Establishes an express statutory ban on discrimination in the Armed Forces based on gender identity and bars related adverse personnel actions and health-care denials.
Official title: To amend title 10, United States Code, to prohibit discrimination in the Armed Forces on the basis of gender identity, and for other purposes.
Introduced May 21, 2025 by Adam Smith · Last progress May 21, 2025
The bill enforces a uniform nondiscrimination standard that protects transgender service members' careers and access to gender‑related healthcare, while imposing modest additional administrative and healthcare costs and creating potential short‑term operational friction around cohesion and privacy.
Transgender service members keep their jobs and ability to reenlist because the bill prohibits discharge or denial of reenlistment based on gender identity, preserving income and career continuity.
Transgender service members gain guaranteed access to medically necessary gender‑related healthcare, improving health outcomes and reducing barriers to needed treatments.
Secretaries, commanders, and service members get a uniform nondiscrimination standard that clarifies prohibited conduct and reduces administrative uncertainty in personnel decisions.
Military healthcare costs could rise because the services would cover expanded gender‑related care, potentially requiring budget adjustments or reallocation of resources.
Some service members may perceive effects on unit cohesion, privacy (e.g., assignment, berthing, uniform rules), or morale, producing operational friction during implementation.
Implementing the policy will require updates to medical policies, training, and personnel systems, creating upfront administrative costs for the services.
Based on analysis of 2 sections of legislative text.

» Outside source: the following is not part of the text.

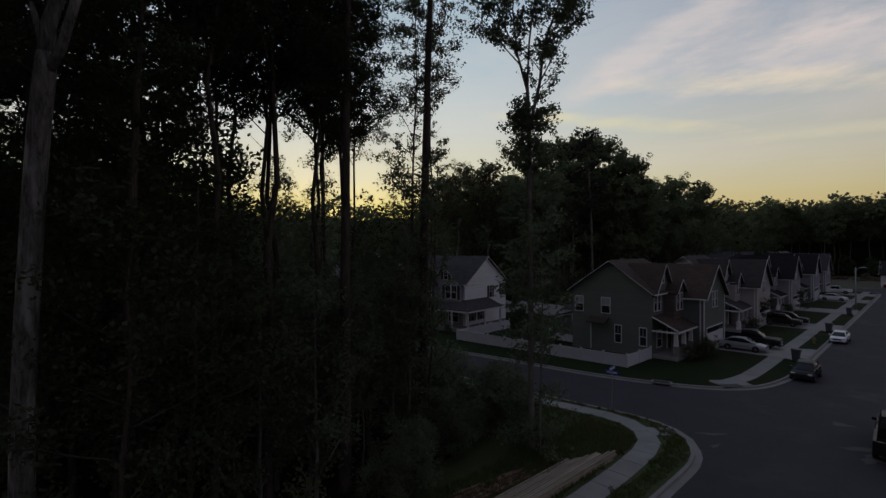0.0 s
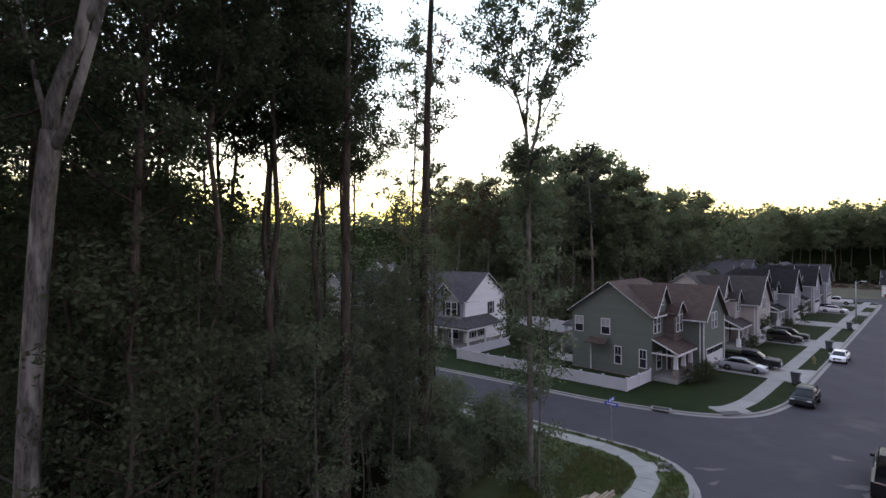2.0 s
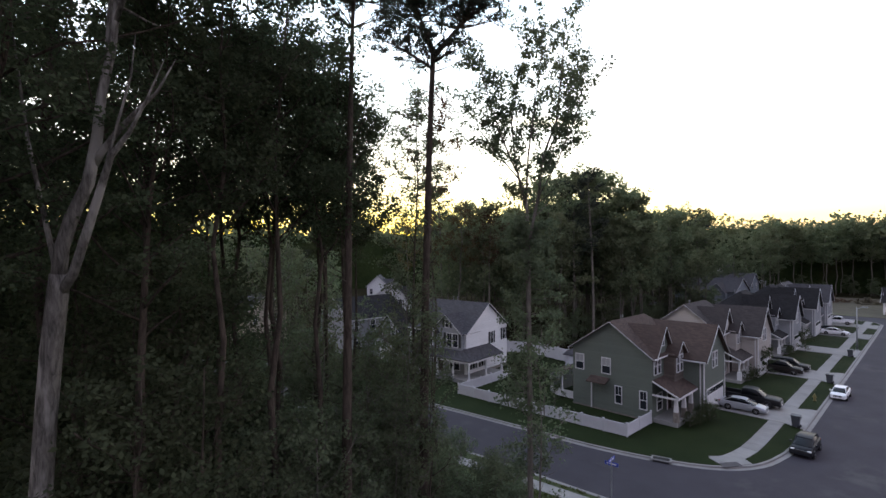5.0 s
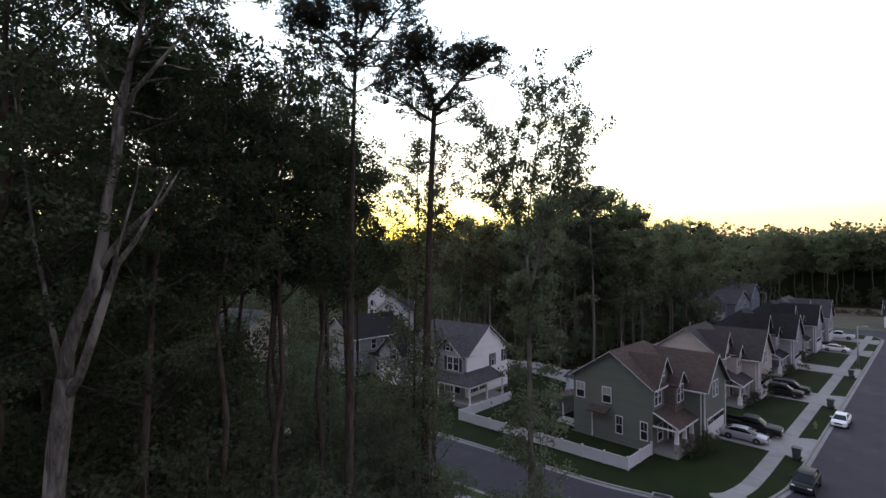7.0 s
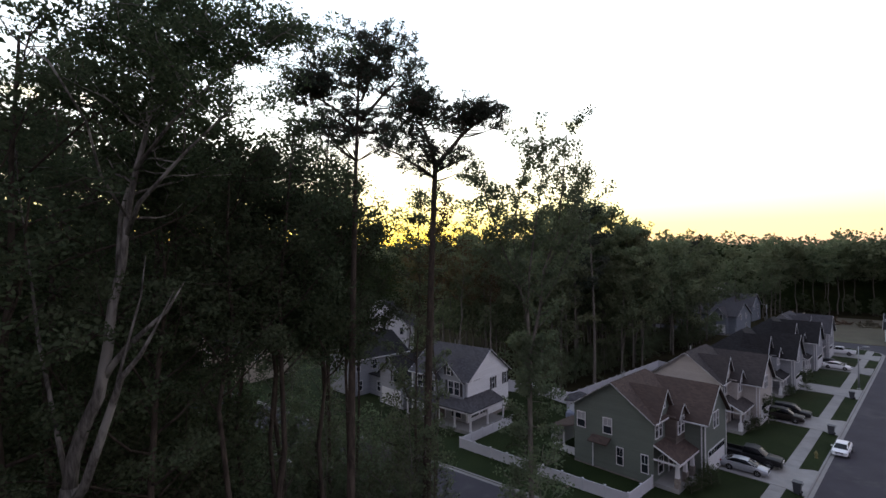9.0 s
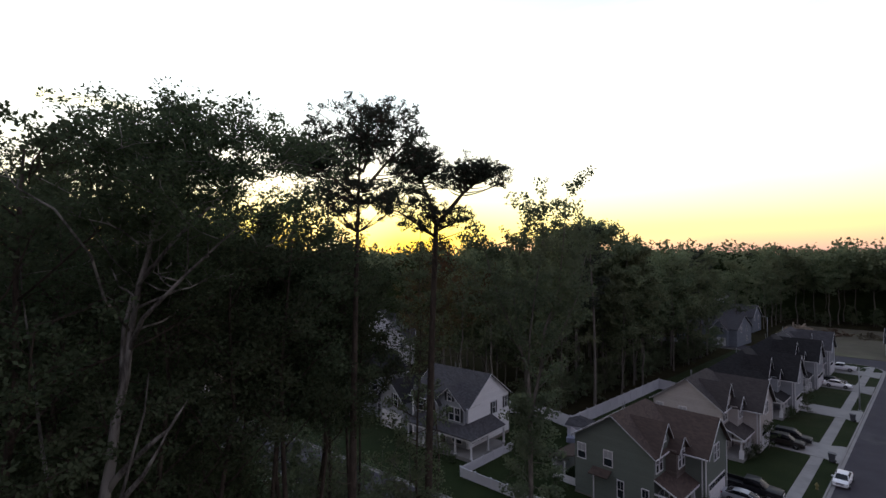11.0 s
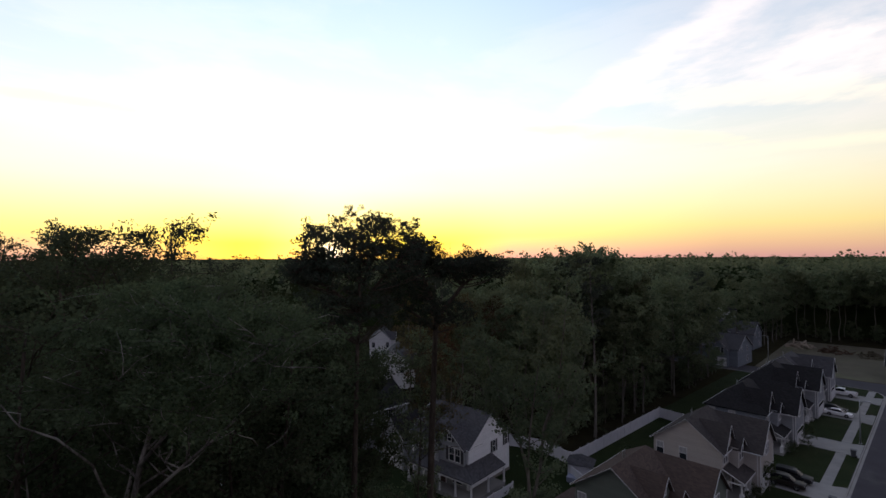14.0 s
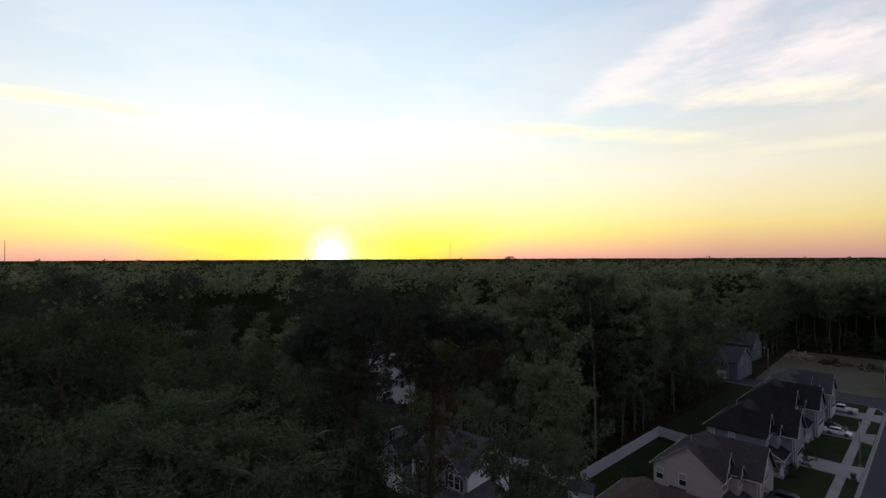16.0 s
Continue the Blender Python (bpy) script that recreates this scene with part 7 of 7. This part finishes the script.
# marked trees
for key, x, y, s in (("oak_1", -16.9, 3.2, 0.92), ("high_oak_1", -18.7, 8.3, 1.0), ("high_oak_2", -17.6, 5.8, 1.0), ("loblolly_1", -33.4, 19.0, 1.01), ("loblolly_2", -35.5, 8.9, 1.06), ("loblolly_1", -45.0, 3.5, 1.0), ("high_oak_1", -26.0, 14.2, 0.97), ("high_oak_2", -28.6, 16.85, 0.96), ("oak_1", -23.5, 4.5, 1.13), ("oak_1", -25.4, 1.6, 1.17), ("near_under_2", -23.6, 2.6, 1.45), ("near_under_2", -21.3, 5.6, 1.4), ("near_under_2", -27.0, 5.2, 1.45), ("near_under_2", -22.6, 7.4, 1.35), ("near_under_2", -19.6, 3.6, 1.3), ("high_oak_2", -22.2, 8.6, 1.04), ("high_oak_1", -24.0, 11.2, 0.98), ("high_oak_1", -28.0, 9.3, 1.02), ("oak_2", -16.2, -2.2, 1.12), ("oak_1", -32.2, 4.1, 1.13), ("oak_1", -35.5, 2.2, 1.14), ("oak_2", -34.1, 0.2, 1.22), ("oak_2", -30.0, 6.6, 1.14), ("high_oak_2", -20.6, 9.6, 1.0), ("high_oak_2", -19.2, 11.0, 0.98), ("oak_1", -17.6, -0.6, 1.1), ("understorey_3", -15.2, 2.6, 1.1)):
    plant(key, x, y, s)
    placed.append((x, y))
tries = 0
while tries < 4000 and len(placed) < 90:
    tries += 1
    # trees south of about y = -6 stay unseen, added only to shade the rest
    x, y = random.uniform(-85, -17.5), random.uniform(-12, 24)
    if near_road(x, y, 4.5) or clearing(x, y) or x > -15.5 - 0.25 * max(0, y - 4):
        continue
    gap = 3.4 if x > -45 else 4.6
    if any((x - a) ** 2 + (y - b) ** 2 < gap * gap for a, b in placed):
        continue
    placed.append((x, y))
    k = random.random()
    key = "loblolly_1" if k < 0.2 else "loblolly_2" if k < 0.38 else "oak_1" if k < 0.58 else "oak_2" if k < 0.78 else "gum_1" if k < 0.88 else "understorey_3"
    plant(key, x, y, random.uniform(0.84, 0.98))
under = []
tries = 0
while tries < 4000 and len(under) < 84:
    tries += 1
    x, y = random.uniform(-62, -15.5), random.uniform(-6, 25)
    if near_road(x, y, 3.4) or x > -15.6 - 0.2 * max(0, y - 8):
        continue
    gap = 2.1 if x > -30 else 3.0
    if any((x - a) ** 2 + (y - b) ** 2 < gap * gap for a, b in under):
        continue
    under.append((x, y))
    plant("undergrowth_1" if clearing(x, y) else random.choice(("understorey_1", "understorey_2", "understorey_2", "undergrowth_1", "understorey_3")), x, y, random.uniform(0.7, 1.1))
for i in range(26):
    t = i / 25
    plant("undergrowth_1", -14.6 - 4.2 * t + random.uniform(-0.5, 0.5), 11 + 12.5 * t + random.uniform(-0.7, 0.7), random.uniform(0.5, 1.0))

plant("high_oak_2", -23.1, 14.95, 0.78, tall=1.2)
# leafy young growth under the high crowns
for x, y, k in ((-20.7, 14.6, 1.0), (-21.4, 16.7, 0.82), (-18.9, 15.7, 0.8), (-24.5, 16.8, 0.8), (-26.2, 19.4, 0.72), (-23.4, 13.2, 1.05), (-25.4, 11.8, 1.0), (-22.6, 18.3, 0.9)):
    plant("light_sapling_1", x, y, k)
for d, k, size in ((24.0, -0.155, 0.84), (23.0, -0.105, 0.76), (25.5, -0.075, 0.86), (23.6, -0.07, 1.14), (22.0, -0.17, 0.7), (38.0, -0.27, 1.28), (41.0, -0.32, 1.36), (37.0, -0.37, 1.3), (43.0, -0.42, 1.38)):
    plant("light_sapling_1", *(DEEP * d + EDGE * (d * k)).xy, size)
for i in range(22):
    d, k = U(19, 44), U(-0.46, -0.17)
    plant("understorey_1" if i % 3 else "understorey_2", *(DEEP * d + EDGE * (d * k)).xy, U(0.75, 1.05))

for i in range(24):
    d, k = U(24, 44), -0.47 - 0.55 * i / 23
    plant("understorey_3", *(DEEP * d + EDGE * (d * k)).xy, U(1.02, 1.2) if k > -0.6 else U(1.24, 1.42))

# bushes at the foot of the edge trees
for x, y, k in ((-19.4, 18.8, 1.2), (-18.3, 20.1, 1.0), (-17.2, 21.2, 1.2), (-16.2, 21.6, 0.9), (-20.6, 19.6, 1.4), (-18.9, 22.4, 1.1), (-21.9, 20.9, 1.3)):
    plant("near_under_3", x, y, k)

# thin stems in the open strip above the side street
for i, (x, y) in enumerate(((-22.5, 15.2), (-24.8, 18.6), (-27.5, 20.3), (-30.5, 17.0), (-29.0, 21.2), (-37.0, 22.0))):
    g = rg(90 + i)
    tree("sapling", pose(x, y, 0), "thin sapling with few leaves in the light strip", broadleaf(g, U(7, 11), 3.0, 1.5, 0.07, (0.2, 0.1), 9, subs=3, spread=0.45, fill=0.6), "leaf_under", "bark_grey", g, 11, 0.22, group="thin saplings", sides=6)

HOUSES = [(-41, 145), (-36, 140), (-47, 140), (-47, 165), (-40, 168), (-50, 182), (-44, 176), (-57, 203), (-55, 211), (-61, 42), (-74, 57), (-80, 61.5), (-88, 68), (-106, 78), (-94, 56), (-86, 34), (-45, 47), (-43, 53)]
# woods behind the houses and round the end of the street
far = []


def wood(n, inside, gap, smin, smax, kinds=("far_oak_1", "far_oak_2", "far_oak_1", "far_oak_2", "far_pine_1")):
    made = tries = 0
    while made < n and tries < n * 40:
        tries += 1
        p = inside()
        if any((p[0] - a) ** 2 + (p[1] - b) ** 2 < 100 for a, b in HOUSES) or any((p[0] - a) ** 2 + (p[1] - b) ** 2 < gap * gap for a, b in far):
            continue
        far.append(p)
        made += 1
        plant(random.choice(kinds), *p, random.uniform(smin, smax))


wood(78, lambda: (-38.5 - U(0, 1) ** 1.5 * 34, U(63, 132)), 4.6, 0.88, 1.12)
wood(28, lambda: (U(-78, -44), U(58, 74)), 4.8, 0.85, 1.05)
wood(30, lambda: (U(-150, -72), U(8, 80)), 6.0, 0.6, 0.8)
wood(90, lambda: (U(-110, 70), 206 + U(0, 1) ** 1.5 * 46), 4.6, 0.93, 1.08, ("far_tall_oak_1", "far_tall_oak_1", "far_tall_oak_1", "far_pine_1"))
wood(24, lambda: (U(-66, -38), U(152, 204)), 5.0, 0.8, 1.0, ("far_oak_1", "far_oak_2"))
wood(24, lambda: (U(-110, -62), U(100, 200)), 6.0, 0.9, 1.1)
for x, y, s in ((-45.0, 86, 1.3), (-40, 84.5, 1.16), (-46, 79, 1.26), (-40.5, 127, 1.02), (-50, 80, 1.3), (-41, 92, 1.16), (-47, 72, 1.2), (-53, 72, 1.22), (-43, 83, 1.28), (-48, 87, 1.3), (-39.6, 88, 1.1)):
    plant("far_oak_1", x, y, s)


for x, y, s in ((-57, 53, 0.84), (-53, 55, 0.88), (-49, 57.5, 0.85), (-63.5, 53.2, 0.82)):
    plant("gum_1", x, y, s)
plant("far_pine_1", -61.2, 59.0, 1.04)
for i in range(36):
    plant("understorey_2", U(-45, -38.5), 62 + 74 * i / 35 + U(-1, 1), U(0.45, 1.0))
for i in range(20):
    plant("undergrowth_1", U(-49, -43.5), 62 + 74 * i / 19 + U(-1, 1), U(0.8, 1.6))
for i in range(30):
    plant("understorey_2", -60 + 92 * i / 29 + U(-2, 2), U(207, 216), U(0.5, 1.0))


def canopy_sheet():
    """The far woods: a closed, lumpy canopy that runs out to the horizon."""
    n_r, n_a = 96, 420
    r = 188 * (4600 / 188) ** np.linspace(0, 1, n_r)
    a = np.linspace(radians(-60), radians(205), n_a)
    verts, faces = [], []
    for i in range(n_r):
        for j in range(n_a):
            x, y = r[i] * math.cos(a[j]), 40 + r[i] * math.sin(a[j])
            s = 1.0 + r[i] / 700
            q = Vector((x / (7.0 * s), y / (7.0 * s), 0))
            z = 23.2 + 2.4 * noise.noise(q) + 2.0 * noise.noise(q * 0.35 + Vector((5, 3, 1))) + 1.6 * noise.noise(Vector((x / 160, y / 160, 9)))
            # the first ring meets the ground: an added dark wall for the wood's shaded inside
            verts.append((x, y, z if i else 0.0))
    for i in range(n_r - 1):
        for j in range(n_a - 1):
            k = i * n_a + j
            faces.append((k, k + 1, k + n_a + 1, k + n_a))
    me = mesh_from("far_woods", verts, faces, M["canopy"], True)
    return tagged(part("far_woods", me, None), "continuous dark green forest canopy running to the horizon", "woods", kind="stuff")


# kept dark: the shade between the far crowns is put into this colour
M["canopy"] = surface("canopy", (0.012, 0.019, 0.008), (0.034, 0.048, 0.018), 0.05, 0.5, 0.95, bump=1.0, bump_dist=1.2, stain=(0.06, 0.06, 0.028), spec=0.0)
canopy_sheet()


def far_crowns():
    """Leafy crowns standing out of the canopy in the nearer distance."""
    g = rg(61)
    n = 5200
    rr = 150 * (900 / 150) ** g.random(n)
    aa = g.uniform(radians(15), radians(190), n)
    c = np.stack([rr * np.cos(aa), 40 + rr * np.sin(aa), 23.6 + g.normal(0, 1.9, n)], 1)
    c[:, 2] += np.where(g.random(n) < 0.10, g.uniform(1.5, 5.0, n), 0.0)
    keep = ~((c[:, 0] > -64) & (c[:, 0] < 66) & (c[:, 1] < 206)) & ~((c[:, 0] > -150) & (c[:, 1] < 90) & (c[:, 1] > 0))
    c = c[keep]
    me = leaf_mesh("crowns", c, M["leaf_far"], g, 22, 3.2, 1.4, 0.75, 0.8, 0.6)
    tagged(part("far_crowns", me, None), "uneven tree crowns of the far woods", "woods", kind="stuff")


far_crowns()


# ---- garden plants ----
template("shrub_1", lambda g: broadleaf(g, 1.5, 0.1, 0.9, 0.03, (0, 0), 8, subs=4, spread=0.32, dead=0), "leaf_shrub", "bark_grey", 71, "rounded leafy garden shrub beside a house", 22, 0.1, group="garden shrubs", category="shrub", sides=4)
template("garden_tree_1", lambda g: broadleaf(g, 4.2, 1.1, 1.3, 0.05, (0.1, 0), 10, subs=4, spread=0.4, dead=0), "leaf_shrub", "bark_grey", 72, "small young tree planted on a lawn", 22, 0.15, group="lawn trees", sides=5)
for x, y, s in ((-14.9, 44.9, 0.8), (-14.5, 46.4, 0.9), (-14.2, 48.0, 1.1), (-14.6, 49.0, 0.8), (-15.4, 65.2, 0.8), (-15.0, 67.5, 0.9), (-15.2, 86, 0.9), (-15, 88, 0.8), (-33, 47.5, 1.3), (-27.5, 57.5, 1.5), (-29.0, 62.0, 1.4), (-31.0, 66.0, 1.3), (-39.5, 39.4, 0.7), (-43, 39.4, 0.8)):
    plant("shrub_1", x, y, s)
for x, y, s in ((-14.4, 70.4, 0.85), (-13.6, 90.5, 0.85), (-29.0, 39.6, 1.0), (-30.4, 40.4, 1.15), (-26.0, 40.5, 0.8)):
    plant("garden_tree_1", x, y, s)


# ---- rough grass beside the pavement ----
def grass_blades(name, area, n, tall, mat, seed, label):
    """Upright blades in tufts over a rectangle of the plan, kept off the pavement."""
    g = rg(seed)
    x0, x1, y0, y1 = area
    tuft = np.stack([g.uniform(x0, x1, n // 12), g.uniform(y0, y1, n // 12)], 1)
    c = np.repeat(tuft, 12, axis=0) + g.normal(0, 0.07, (n // 12 * 12, 2))
    line = np.array(walk_near)
    away = np.min(np.linalg.norm(c[:, None, :] - line[None, ::2, :], axis=2), axis=1)
    kerb = np.array(near_kerb)
    kerb = kerb[(kerb[:, 1] > 5)][::2]
    c = c[(away > 0.78) & (np.min(np.linalg.norm(c[:, None, :] - kerb[None], axis=2), axis=1) > 0.45)]
    poly = np.array(lawn_s)
    nxt = np.roll(poly, -1, axis=0)
    hit = (poly[None, :, 1] > c[:, None, 1]) != (nxt[None, :, 1] > c[:, None, 1])
    rise = np.where(nxt[:, 1] == poly[:, 1], 1e-9, nxt[:, 1] - poly[:, 1])
    cross = poly[None, :, 0] + (c[:, None, 1] - poly[None, :, 1]) / rise[None] * (nxt - poly)[None, :, 0]
    c = c[(hit & (c[:, None, 0] < cross)).sum(axis=1) % 2 == 1]
    m = len(c)
    a, h = g.uniform(0, 6.28, m), tall * g.uniform(0.4, 1.1, m)
    side = np.stack([np.cos(a), np.sin(a), np.zeros(m)], 1) * 0.016
    foot = np.concatenate([c, np.full((m, 1), KERB - 0.01)], 1)
    tip = foot + np.stack([g.normal(0, 0.3, m) * h, g.normal(0, 0.3, m) * h, h], 1)
    verts = np.stack([foot - side, foot + side, tip], 1).reshape(-1, 3)
    tagged(part(name, mesh_from(name, verts, np.arange(3 * m).reshape(-1, 3), mat), None), label, "grass", kind="stuff")


M["grass_blade"] = foliage("grass_blades", (0.060, 0.084, 0.028), (0.125, 0.150, 0.056), (0.115, 0.112, 0.056), 0.3, 0.5)
grass_blades("grass", (-14.4, -10.5, 12, 25.6), 22000, 0.26, M["grass_blade"], 81, "tufts of rough green grass beside the pavement")
grass_blades("grass", (-18.5, -9.0, 22.5, 28.2), 16000, 0.2, M["grass_blade"], 82, "short rough grass of the verge along the kerb")
grass_blades("grass", (-9.4, -8.2, 12, 27.0), 8000, 0.16, M["grass_blade"], 83, "short rough grass of the verge along the kerb")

Prohibits discrimination in the Armed Forces on the basis of gender identity, defined broadly to include gender-related identity, appearance, mannerisms, and other gender-related characteristics. It bars military Secretaries from using gender identity (including diagnosis or potential diagnosis of gender dysphoria) as a basis to deny accession, reenlistment, continuation, prescribe qualifications, involuntarily separate a member, require service consistent with sex assigned at birth, or deny medically necessary health care coverage. The change adds a new statute into Title 10 that creates uniform, express protections for service members and applicants against adverse personnel actions and health-care denials based on gender identity. It focuses solely on prohibiting specific forms of discrimination and does not create new programs or appropriate funds.